If the early telegraph’s fanfare may be dismissed as another example of eco-ignorant anthropocentrism, it may be more useful to look at how the vision of global unity supported by this technology is a new or emergent form of anthropocentrism—a dream of global consciousness that continues to inform our ways of thinking about the environment. (One thing I’ve been thinking about, especially in terms of our discussion of the animal, is whether or not anthropomorphism is anthropomorphic (if that makes any sense) in assuming the human as some sort of universal being.

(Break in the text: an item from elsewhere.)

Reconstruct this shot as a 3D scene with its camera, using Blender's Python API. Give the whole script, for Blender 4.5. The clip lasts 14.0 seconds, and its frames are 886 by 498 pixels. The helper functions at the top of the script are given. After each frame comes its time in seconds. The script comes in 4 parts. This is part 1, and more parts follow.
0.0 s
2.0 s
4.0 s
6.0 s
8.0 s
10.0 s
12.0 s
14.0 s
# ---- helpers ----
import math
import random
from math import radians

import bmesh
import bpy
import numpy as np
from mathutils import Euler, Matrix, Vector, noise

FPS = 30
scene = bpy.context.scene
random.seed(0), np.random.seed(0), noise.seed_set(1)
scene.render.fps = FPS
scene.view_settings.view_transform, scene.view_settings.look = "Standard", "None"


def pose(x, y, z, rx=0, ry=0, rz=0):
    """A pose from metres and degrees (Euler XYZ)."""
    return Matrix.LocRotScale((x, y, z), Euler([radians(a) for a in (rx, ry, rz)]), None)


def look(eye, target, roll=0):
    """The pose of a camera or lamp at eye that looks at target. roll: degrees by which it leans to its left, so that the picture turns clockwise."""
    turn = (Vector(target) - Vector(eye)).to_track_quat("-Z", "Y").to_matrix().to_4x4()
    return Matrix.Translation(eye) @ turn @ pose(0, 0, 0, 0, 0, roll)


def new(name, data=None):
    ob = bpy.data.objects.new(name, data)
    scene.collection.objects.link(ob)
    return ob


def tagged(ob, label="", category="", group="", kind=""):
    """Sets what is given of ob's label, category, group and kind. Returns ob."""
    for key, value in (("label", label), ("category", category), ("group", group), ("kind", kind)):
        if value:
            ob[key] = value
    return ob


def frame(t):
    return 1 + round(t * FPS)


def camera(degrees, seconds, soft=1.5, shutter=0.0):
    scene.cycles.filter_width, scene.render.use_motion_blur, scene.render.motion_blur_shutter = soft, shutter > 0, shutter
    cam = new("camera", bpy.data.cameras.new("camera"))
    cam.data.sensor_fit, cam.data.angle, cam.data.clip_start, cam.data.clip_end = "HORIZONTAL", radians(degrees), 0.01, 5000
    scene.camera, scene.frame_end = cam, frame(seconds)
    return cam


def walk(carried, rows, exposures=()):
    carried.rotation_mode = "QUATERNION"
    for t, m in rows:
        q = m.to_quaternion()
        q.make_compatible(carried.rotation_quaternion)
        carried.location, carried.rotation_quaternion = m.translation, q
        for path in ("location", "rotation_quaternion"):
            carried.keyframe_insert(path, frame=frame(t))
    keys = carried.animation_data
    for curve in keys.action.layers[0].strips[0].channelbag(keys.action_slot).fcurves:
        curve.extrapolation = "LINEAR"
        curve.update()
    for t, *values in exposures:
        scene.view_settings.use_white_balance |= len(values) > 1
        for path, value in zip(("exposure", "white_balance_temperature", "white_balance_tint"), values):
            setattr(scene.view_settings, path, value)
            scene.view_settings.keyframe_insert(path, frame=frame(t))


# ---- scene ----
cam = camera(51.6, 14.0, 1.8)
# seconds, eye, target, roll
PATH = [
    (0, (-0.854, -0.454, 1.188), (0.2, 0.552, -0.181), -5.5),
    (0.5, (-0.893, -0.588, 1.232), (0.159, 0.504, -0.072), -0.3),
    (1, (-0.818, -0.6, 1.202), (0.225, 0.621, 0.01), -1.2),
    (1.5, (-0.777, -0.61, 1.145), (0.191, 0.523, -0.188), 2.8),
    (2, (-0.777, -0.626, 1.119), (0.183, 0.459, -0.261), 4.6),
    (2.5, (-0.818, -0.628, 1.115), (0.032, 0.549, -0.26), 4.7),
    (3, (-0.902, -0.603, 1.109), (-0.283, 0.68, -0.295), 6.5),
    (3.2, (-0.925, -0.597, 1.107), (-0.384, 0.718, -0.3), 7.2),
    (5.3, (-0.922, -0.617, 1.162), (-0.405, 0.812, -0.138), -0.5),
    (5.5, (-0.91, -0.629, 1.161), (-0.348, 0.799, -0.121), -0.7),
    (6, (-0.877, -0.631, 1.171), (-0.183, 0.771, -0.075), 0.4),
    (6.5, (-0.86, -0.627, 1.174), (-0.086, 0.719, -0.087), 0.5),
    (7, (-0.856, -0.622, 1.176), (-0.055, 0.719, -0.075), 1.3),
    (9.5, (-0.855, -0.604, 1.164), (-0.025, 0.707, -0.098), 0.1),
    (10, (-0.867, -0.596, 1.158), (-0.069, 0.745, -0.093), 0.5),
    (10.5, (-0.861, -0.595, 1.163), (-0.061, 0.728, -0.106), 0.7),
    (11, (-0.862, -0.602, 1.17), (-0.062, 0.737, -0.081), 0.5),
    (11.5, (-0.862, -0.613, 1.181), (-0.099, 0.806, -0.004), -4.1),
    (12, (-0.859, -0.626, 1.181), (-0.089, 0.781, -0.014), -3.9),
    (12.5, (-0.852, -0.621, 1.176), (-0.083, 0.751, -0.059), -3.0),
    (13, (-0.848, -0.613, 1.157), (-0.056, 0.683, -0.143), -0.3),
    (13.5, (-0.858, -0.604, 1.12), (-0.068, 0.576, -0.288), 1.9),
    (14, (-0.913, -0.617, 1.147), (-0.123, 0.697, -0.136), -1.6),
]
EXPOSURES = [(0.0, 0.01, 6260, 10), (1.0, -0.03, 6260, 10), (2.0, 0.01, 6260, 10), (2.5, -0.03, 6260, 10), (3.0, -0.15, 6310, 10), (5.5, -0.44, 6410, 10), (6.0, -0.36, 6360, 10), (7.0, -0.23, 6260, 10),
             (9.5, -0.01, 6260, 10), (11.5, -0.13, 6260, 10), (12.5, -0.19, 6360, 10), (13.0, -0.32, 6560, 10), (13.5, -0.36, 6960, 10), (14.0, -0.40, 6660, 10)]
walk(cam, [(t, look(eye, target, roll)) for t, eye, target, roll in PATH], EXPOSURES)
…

But, of course, the dangers of not thinking in these terms are many)

And for your pleasure, here’s an example of the telegraph being thought of as a human space insulated from—and in the midst of—a very nonhuman space, the “outer-space” of the time, the bottom of the sea:

The Deep-Sea Cables--Kipling

The wrecks dissolve above us; their dust drops down from afar–
Down to the dark, to the utter dark, where the blind white sea-snakes are.
There is no sound, no echo of sound, in the deserts of the deep,
Or the great gray level plains of ooze where the shell-burred cables creep.

Here in the womb of the world— here on the tie-ribs of earth
Words, and the words of men, flicker and flutter and beat–
Warning, sorrow and gain, salutation and mirth–
For a Power troubles the Still that has neither voice nor feet.

They have wakened the timeless Things; they have killed their father Time;
Joining hands in the gloom, a league from the last of the sun.
Hush! Men talk to-day o'er the waste of the ultimate slime,
And a new Word runs between: whispering, "Let us be one!"